Intervention de Pascal Saint-Amans

Commission d'enquête Evasion des capitaux — Réunion du 13 mars 2012 : 1ère réunion
Audition de M. Pascal Saint-amans directeur du centre de politique et d'administration fiscales de l'organisation de coopération et de développement économique ocde

Pascal Saint-Amans, directeur du Centre de politique et d'administration fiscales de l'OCDE :

Je ne suis pas encore allé à Jersey, mais quand on y va, on constate que 30 000 ou 40 000 personnes sont employées dans le secteur financier.

Ce critère relatif à l'activité économique réelle est donc plus faible.

Au niveau international, il n'existe pas de définition du paradis fiscal, en dehors de celle de l'OCDE de 1998, et je ne suis pas sûr que l'on soit en mesure, demain, d'en inventer une nouvelle, d'autant que, dans la communauté internationale, une définition doit faire l'objet d'un consensus entre tous les gouvernements.

Il semble plus intéressant de regarder ce que chaque pays considère comme lui étant dommageable.

Pour la France, est-ce un écart de fiscalité ? Le jugement peut être objectif et pas forcément politique, péjoratif ou négatif, comme celui qui consiste à accuser tel pays d'être un paradis fiscal, notion qui a une connotation négative.

Vous pouvez considérer qu'une fiscalité de cinq, dix ou vingt points inférieure à la vôtre - mais encore faut-il parler de fiscalité réelle, du taux effectif d'imposition - est une juridiction à fiscalité privilégiée.

Deux aspects sont alors à prendre en compte : la différence de taux et la transparence. À ce stade, les travaux qui ont été menés portent sur l'absence de transparence.
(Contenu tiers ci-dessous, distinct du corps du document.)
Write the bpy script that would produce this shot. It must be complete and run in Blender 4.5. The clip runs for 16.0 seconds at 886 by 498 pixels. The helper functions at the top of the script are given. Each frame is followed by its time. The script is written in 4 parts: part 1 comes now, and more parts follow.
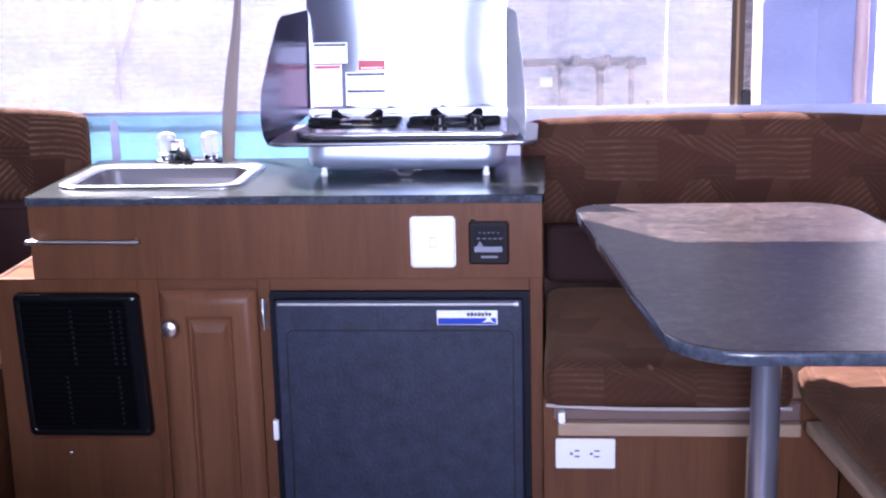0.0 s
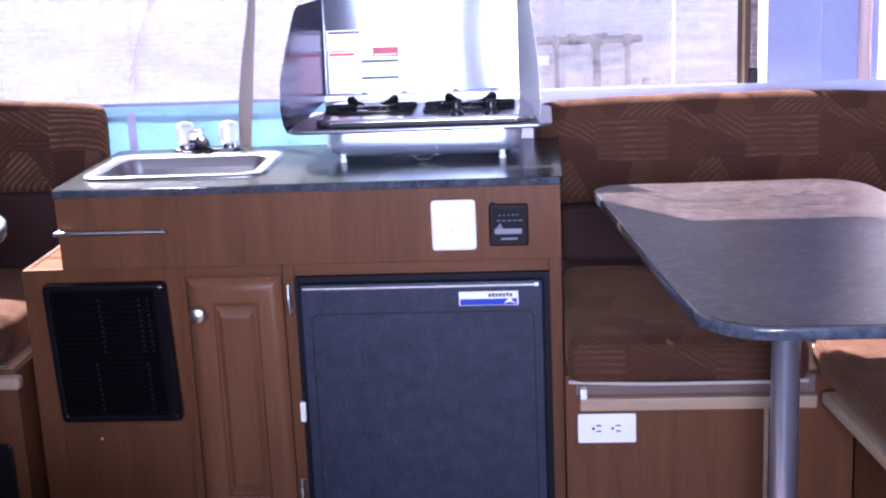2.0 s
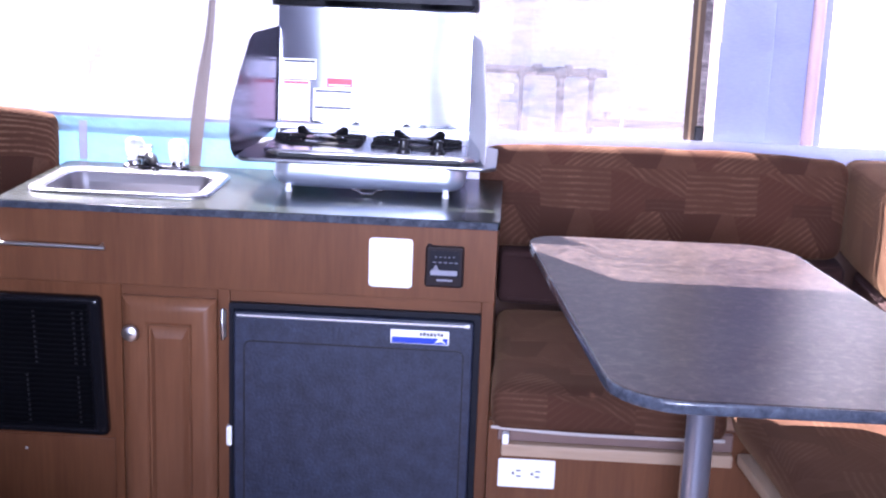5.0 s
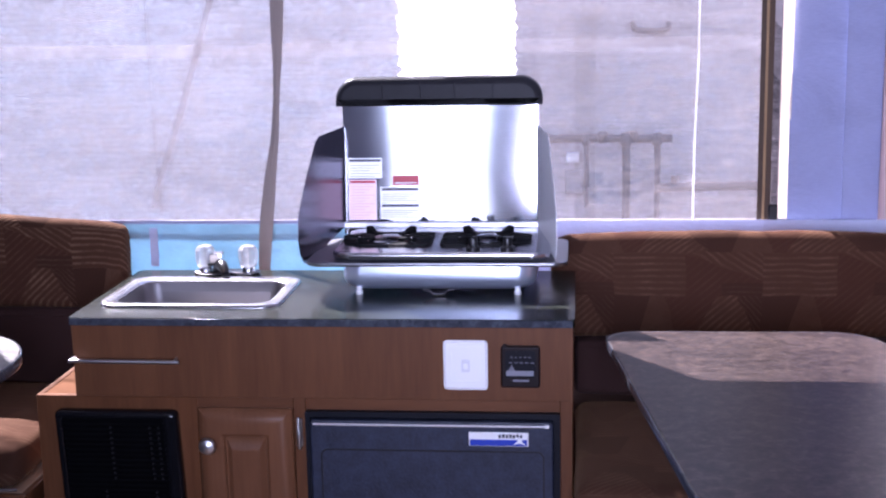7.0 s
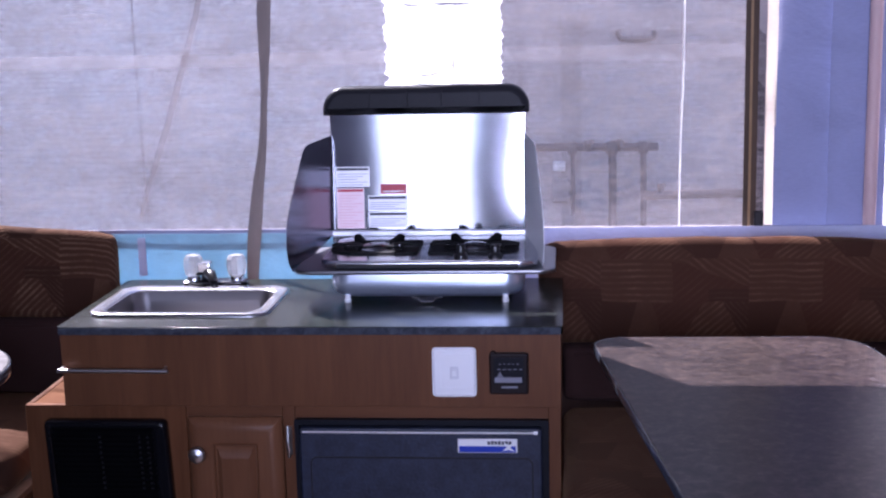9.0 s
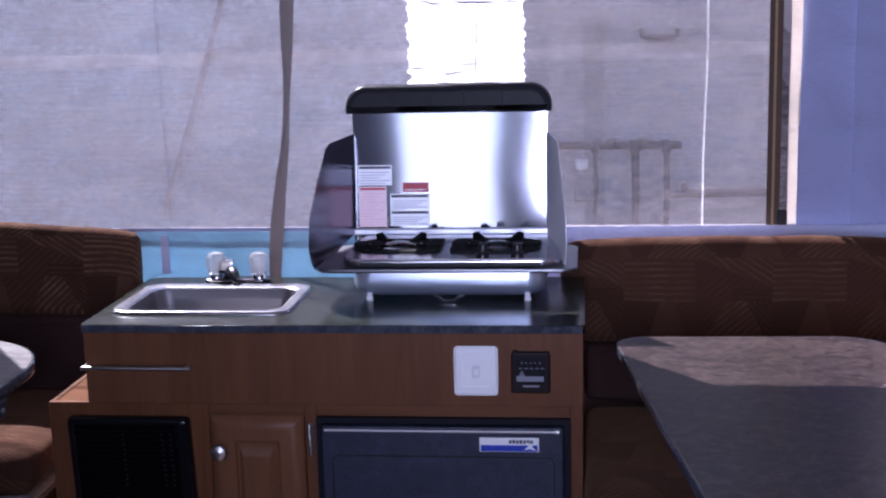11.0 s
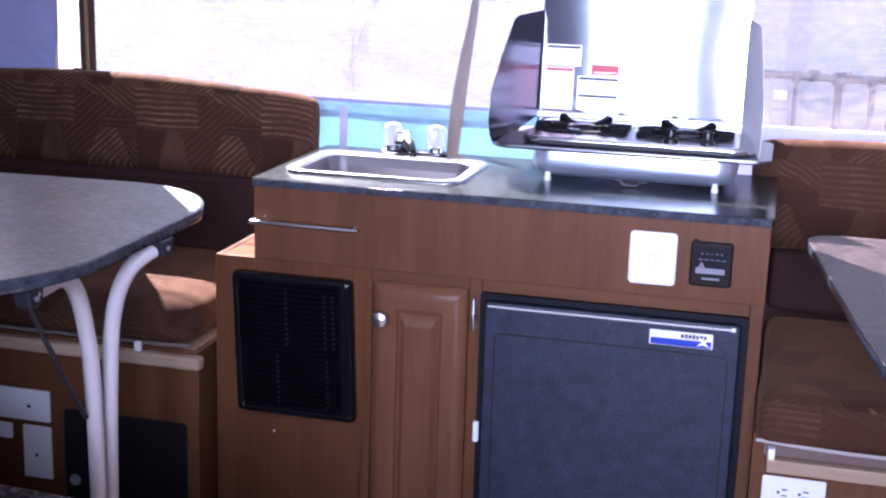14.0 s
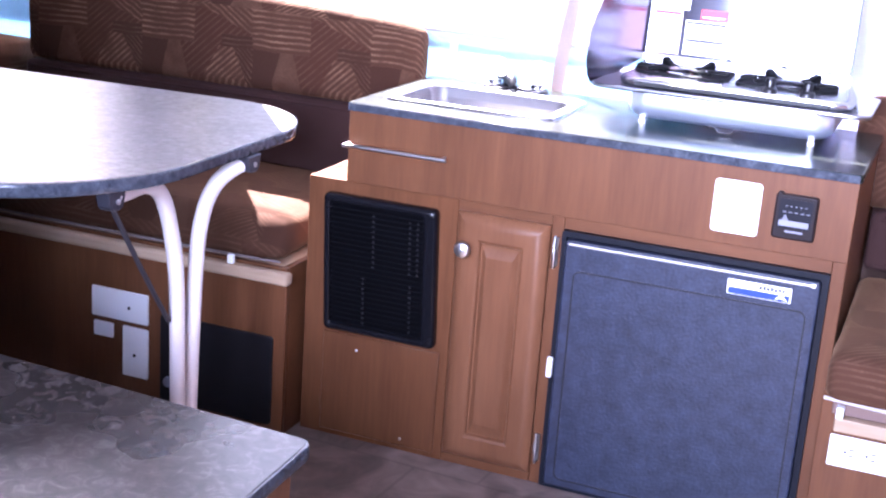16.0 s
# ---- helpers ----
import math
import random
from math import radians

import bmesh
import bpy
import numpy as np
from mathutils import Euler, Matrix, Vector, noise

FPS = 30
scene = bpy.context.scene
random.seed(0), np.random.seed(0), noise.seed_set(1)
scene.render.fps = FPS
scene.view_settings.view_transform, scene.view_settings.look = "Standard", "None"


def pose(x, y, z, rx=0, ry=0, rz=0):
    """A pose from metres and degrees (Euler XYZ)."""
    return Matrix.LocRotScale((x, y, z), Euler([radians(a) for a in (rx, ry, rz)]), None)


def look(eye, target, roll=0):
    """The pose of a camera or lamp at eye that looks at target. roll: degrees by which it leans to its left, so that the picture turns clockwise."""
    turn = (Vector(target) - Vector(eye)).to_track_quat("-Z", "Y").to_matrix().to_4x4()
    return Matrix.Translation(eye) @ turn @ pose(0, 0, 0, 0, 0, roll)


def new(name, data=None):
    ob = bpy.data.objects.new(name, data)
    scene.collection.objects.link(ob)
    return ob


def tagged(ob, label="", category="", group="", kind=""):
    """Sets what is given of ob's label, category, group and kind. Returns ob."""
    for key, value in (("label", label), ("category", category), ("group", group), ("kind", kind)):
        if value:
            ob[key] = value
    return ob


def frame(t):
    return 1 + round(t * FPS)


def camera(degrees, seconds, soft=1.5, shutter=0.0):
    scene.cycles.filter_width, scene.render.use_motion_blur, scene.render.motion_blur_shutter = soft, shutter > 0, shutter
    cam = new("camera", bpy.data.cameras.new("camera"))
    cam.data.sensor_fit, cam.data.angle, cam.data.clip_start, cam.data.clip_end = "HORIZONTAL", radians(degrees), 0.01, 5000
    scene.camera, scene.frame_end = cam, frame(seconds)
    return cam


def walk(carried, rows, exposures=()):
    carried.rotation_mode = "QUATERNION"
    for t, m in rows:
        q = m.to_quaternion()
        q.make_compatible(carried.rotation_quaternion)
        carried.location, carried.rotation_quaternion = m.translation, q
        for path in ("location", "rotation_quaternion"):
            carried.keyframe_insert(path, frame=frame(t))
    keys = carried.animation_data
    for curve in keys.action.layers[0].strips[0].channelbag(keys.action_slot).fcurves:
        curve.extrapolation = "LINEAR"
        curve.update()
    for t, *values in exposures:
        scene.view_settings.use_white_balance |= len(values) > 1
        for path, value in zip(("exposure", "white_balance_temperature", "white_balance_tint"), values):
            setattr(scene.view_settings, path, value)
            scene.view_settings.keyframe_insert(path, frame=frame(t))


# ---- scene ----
cam = camera(37.0, 16.0, soft=2.2)
ROWS = [
    (0, (1.0669, -2.5542, 1.2558), (0.9011, -0.6139, 0.7996), -1.38),
    (0.5, (1.067, -2.5671, 1.2557), (0.8862, -0.6328, 0.7807), -1.34),
    (1, (1.0232, -2.5782, 1.2537), (0.918, -0.6375, 0.7818), -2.71),
    (1.5, (1.0273, -2.5843, 1.2561), (0.9291, -0.6407, 0.795), 0.59),
    (2, (1.0117, -2.6129, 1.2808), (0.8587, -0.6796, 0.7921), -2.54),
    (2.5, (1.0355, -2.6092, 1.3367), (0.8873, -0.6708, 0.8673), 1.07),
    (3, (1.0504, -2.6078, 1.316), (0.8807, -0.6709, 0.8474), 0.39),
    (3.2, (1.0637, -2.6135, 1.2984), (0.9056, -0.6838, 0.7971), 0.28),
    (5.3, (1.0618, -2.6323, 1.3764), (0.9709, -0.6874, 0.9192), 2.21),
    (5.5, (1.0529, -2.6099, 1.4066), (0.9586, -0.6547, 0.9965), 1.45),
    (6, (1.0489, -2.5824, 1.4185), (0.8713, -0.6295, 1.0253), -0.60),
    (6.5, (1.0573, -2.5828, 1.4251), (0.8565, -0.6321, 1.0321), -1.61),
    (7, (1.0535, -2.5839, 1.4221), (0.8525, -0.632, 1.0353), -1.15),
    (7.5, (1.0389, -2.5992, 1.419), (0.8373, -0.6454, 1.0422), -1.23),
    (8, (1.0435, -2.597, 1.4174), (0.863, -0.6409, 1.0415), -1.38),
    (10.5, (1.0564, -2.5959, 1.4234), (0.8606, -0.6395, 1.0571), -1.58),
    (11, (1.0536, -2.5942, 1.4204), (0.8383, -0.6414, 1.0458), -1.44),
    (11.5, (1.0411, -2.5864, 1.3991), (0.8068, -0.645, 0.9796), -0.00),
    (12, (1.0326, -2.5885, 1.3728), (0.7894, -0.6542, 0.9261), 0.13),
    (12.5, (1.0308, -2.5915, 1.3378), (0.785, -0.663, 0.8684), 1.36),
    (13, (1.0247, -2.5879, 1.3009), (0.7549, -0.6644, 0.8239), 0.46),
    (13.5, (1.031, -2.5871, 1.2715), (0.7267, -0.6733, 0.7769), 0.62),
    (14, (1.0444, -2.5062, 1.2714), (0.5681, -0.6208, 0.8042), 1.78),
    (14.5, (1.0603, -2.4914, 1.246), (0.5647, -0.6314, 0.703), 0.57),
    (15, (1.1086, -2.491, 1.2705), (0.518, -0.6783, 0.666), 0.81),
    (15.5, (1.1651, -2.4698, 1.2656), (0.5602, -0.6494, 0.6997), 1.28),
    (16, (1.1928, -2.4942, 1.2657), (0.5059, -0.702, 0.7034), 4.09),
]
EXPOSURES = [
    (0.0, 3.98, 5500, 26), (3.2, 4.12, 5500, 26), (5.3, 4.46, 5550, 26), (6.0, 3.64, 5600, 27),
    (7.0, 3.32, 5600, 28), (8.2, 3.02, 5550, 28), (10.3, 2.52, 5450, 28), (11.2, 2.44, 5450, 28),
    (12.0, 2.98, 5500, 27), (13.0, 3.64, 5550, 26), (14.0, 4.08, 5500, 26), (15.0, 4.93, 5500, 26), (16.0, 5.48, 5500, 26),
]
walk(cam, [(t, look(eye, target, roll)) for t, eye, target, roll in ROWS], EXPOSURES)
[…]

Vous considérez donc comme paradis fiscal une juridiction non coopérative, c'est-à-dire qui refuse d'échanger des renseignements avec vous et qui, par ailleurs, offre zéro fiscalité.

Mais cela ne vous empêche pas d'appliquer l'article 209 B, même si l'on vous a donné des informations, dès lors qu'il existe un écart de fiscalité trop important. Voilà pourquoi c'est à chaque État de voir ce qu'il en est.

Cela m'amène à votre dernière question : qu'en est-il des politiques à l'égard des entreprises publiques vis-à-vis des paradis fiscaux ? Il n'existe pas de définition, hormis celle de l'OCDE qui est vieille et plus tellement opérationnelle. Par conséquent, s'engager sur ce point ne permettrait pas d'aller très loin. Néanmoins des questions nous sont parfois posées sur ce sujet.

Voilà peu, j'ai eu l'administration danoise au téléphone. Leur entreprise de coopération - c'est plutôt une agence - qui s'occupe des investissements dans les pays en voie de développement monte des schémas via l'île Maurice.

L'île Maurice a signé avec l'Inde un traité qui lui permet d'investir dans ce pays en ne payant pas d'impôt en Inde, en en payant très peu à l'île Maurice et aucun dans l'État de résidence. C'est légal puisque cela résulte d'un traité.

Les Indiens s'en plaignent systématiquement, mais ils n'ont jamais dénoncé le traité avec l'île Maurice. Il suffirait pourtant qu'ils le fassent pour que le schéma prenne fin. Mais c'est peut-être aussi un moyen qu'ont les Indiens de subventionner l'île Maurice, qui a un territoire assez largement peuplé de personnes d'origine indienne !

Le Danemark se dit attaqué, car l'investissement a lieu dans un pays qui est considéré comme étant un paradis fiscal et qui a fait l'objet d'un examen combiné (phase 1 et phase 2) par les pairs, examen qui n'était pas extraordinaire ! Voilà le type de problématiques qui se posent.

Vous trouverez aussi dans les journaux belges de ces derniers jours des remarques sur une entreprise similaire qui investit via des juridictions considérées comme étant des paradis fiscaux ou du moins associées à des paradis fiscaux dans l'esprit public.

Cette vision est assez répandue dans de nombreux pays, mais je ne peux pas vous donner un éclairage précis, car nous ne travaillons pas de façon systématique sur ce point.